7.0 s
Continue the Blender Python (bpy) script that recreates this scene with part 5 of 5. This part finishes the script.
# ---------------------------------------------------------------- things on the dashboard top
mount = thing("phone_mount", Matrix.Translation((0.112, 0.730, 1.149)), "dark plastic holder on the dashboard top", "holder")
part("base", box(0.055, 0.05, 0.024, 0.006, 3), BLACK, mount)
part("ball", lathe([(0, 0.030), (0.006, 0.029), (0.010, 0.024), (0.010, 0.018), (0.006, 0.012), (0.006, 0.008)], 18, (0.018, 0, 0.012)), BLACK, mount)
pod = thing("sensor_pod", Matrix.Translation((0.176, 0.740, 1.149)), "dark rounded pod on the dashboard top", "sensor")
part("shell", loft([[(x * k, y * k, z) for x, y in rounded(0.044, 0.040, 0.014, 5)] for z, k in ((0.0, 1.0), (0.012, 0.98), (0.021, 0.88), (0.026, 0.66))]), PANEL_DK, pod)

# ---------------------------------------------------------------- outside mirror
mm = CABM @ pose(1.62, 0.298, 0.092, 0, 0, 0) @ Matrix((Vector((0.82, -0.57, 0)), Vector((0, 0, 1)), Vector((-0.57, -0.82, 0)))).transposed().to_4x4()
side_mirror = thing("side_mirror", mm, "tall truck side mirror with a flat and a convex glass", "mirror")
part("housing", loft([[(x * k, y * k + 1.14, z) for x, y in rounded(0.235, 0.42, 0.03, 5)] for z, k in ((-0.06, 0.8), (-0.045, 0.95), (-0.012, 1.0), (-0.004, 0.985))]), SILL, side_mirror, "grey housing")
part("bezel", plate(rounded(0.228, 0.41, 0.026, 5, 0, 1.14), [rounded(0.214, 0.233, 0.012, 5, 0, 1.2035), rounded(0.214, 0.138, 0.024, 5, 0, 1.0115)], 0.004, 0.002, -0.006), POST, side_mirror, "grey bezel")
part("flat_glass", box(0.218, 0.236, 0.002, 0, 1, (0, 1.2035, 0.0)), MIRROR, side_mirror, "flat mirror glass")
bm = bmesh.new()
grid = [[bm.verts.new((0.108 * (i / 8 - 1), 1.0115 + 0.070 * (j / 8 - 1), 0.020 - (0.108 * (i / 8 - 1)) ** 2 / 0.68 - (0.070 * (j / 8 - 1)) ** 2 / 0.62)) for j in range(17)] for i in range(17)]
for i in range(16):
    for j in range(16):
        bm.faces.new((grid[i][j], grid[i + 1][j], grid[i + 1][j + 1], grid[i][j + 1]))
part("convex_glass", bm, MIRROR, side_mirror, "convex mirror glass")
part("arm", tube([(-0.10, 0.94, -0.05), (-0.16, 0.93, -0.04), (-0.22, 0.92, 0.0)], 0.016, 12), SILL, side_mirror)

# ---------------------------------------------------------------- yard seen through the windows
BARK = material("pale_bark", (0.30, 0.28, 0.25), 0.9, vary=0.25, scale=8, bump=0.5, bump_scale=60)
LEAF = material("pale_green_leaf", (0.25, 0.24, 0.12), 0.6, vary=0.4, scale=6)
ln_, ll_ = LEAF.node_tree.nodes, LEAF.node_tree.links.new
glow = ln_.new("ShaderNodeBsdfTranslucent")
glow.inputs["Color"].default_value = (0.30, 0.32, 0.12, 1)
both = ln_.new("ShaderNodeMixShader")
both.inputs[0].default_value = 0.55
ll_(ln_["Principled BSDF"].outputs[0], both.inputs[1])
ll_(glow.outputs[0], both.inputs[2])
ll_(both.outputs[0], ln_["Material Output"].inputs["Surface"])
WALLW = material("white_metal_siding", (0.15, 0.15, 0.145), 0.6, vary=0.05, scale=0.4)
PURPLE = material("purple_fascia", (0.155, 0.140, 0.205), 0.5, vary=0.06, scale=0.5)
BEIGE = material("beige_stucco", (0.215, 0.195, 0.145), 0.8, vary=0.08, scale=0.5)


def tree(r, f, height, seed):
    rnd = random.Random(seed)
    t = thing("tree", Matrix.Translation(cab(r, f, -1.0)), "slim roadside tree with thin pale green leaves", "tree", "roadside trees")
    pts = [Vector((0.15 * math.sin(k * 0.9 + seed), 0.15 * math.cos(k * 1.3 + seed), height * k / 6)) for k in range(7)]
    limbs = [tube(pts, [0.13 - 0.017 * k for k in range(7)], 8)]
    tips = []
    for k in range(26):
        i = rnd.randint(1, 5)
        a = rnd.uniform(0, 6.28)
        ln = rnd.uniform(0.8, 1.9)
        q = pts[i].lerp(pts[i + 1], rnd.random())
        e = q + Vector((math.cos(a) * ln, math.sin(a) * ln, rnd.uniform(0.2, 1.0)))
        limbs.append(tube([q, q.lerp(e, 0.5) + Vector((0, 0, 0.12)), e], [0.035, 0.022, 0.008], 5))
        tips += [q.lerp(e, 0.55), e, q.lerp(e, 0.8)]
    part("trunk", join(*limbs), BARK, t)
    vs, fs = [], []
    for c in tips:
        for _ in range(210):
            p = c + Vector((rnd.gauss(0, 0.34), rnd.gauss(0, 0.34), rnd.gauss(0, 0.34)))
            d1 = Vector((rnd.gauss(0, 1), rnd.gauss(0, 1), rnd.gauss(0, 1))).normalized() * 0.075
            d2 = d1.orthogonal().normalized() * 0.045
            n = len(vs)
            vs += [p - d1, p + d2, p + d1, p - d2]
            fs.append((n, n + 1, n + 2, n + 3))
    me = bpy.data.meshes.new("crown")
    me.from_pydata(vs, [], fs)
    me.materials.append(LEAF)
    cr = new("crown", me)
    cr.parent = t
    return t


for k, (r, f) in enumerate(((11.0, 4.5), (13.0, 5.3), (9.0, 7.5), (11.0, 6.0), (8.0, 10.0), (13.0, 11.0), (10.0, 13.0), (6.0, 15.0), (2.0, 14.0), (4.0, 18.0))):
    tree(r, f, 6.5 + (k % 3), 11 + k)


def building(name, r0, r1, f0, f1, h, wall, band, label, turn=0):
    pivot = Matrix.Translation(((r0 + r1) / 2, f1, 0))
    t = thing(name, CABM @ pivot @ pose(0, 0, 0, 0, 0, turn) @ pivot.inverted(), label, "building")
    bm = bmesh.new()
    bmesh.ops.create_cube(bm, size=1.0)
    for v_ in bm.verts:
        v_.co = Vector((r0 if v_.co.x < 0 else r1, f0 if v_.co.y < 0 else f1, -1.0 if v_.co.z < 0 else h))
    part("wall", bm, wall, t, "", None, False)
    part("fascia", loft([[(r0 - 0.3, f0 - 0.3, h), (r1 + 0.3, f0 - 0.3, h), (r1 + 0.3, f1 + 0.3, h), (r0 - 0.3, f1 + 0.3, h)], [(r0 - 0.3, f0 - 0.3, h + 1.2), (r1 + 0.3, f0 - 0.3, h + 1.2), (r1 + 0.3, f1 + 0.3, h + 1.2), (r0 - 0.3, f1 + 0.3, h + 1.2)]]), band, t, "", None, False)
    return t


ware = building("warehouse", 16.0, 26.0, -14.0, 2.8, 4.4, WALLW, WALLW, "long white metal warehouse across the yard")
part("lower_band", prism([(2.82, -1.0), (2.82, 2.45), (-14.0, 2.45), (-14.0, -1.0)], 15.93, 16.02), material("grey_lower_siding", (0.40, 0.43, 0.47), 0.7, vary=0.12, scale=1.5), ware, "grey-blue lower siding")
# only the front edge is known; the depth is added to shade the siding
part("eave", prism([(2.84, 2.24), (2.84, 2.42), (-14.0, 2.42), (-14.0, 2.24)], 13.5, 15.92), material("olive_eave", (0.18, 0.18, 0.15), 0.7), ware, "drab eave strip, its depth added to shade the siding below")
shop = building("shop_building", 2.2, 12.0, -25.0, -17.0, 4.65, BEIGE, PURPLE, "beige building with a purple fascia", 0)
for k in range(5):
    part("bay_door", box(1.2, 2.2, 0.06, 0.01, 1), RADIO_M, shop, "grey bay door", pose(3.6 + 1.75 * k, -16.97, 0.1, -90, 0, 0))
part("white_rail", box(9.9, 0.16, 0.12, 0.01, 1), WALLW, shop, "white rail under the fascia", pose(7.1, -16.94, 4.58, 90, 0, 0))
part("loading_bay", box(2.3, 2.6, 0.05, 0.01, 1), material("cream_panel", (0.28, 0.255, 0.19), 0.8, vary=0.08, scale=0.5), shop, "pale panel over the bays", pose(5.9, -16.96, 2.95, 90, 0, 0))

EXERCISE GOAL
In the listing above, please print only the lines from the first one to the line where "0.66))]), PANEL_DK, pod)" appears, exactly as written, both of those lines included.

TASK OUTPUT
7.0 s
Continue the Blender Python (bpy) script that recreates this scene with part 5 of 5. This part finishes the script.
# ---------------------------------------------------------------- things on the dashboard top
mount = thing("phone_mount", Matrix.Translation((0.112, 0.730, 1.149)), "dark plastic holder on the dashboard top", "holder")
part("base", box(0.055, 0.05, 0.024, 0.006, 3), BLACK, mount)
part("ball", lathe([(0, 0.030), (0.006, 0.029), (0.010, 0.024), (0.010, 0.018), (0.006, 0.012), (0.006, 0.008)], 18, (0.018, 0, 0.012)), BLACK, mount)
pod = thing("sensor_pod", Matrix.Translation((0.176, 0.740, 1.149)), "dark rounded pod on the dashboard top", "sensor")
part("shell", loft([[(x * k, y * k, z) for x, y in rounded(0.044, 0.040, 0.014, 5)] for z, k in ((0.0, 1.0), (0.012, 0.98), (0.021, 0.88), (0.026, 0.66))]), PANEL_DK, pod)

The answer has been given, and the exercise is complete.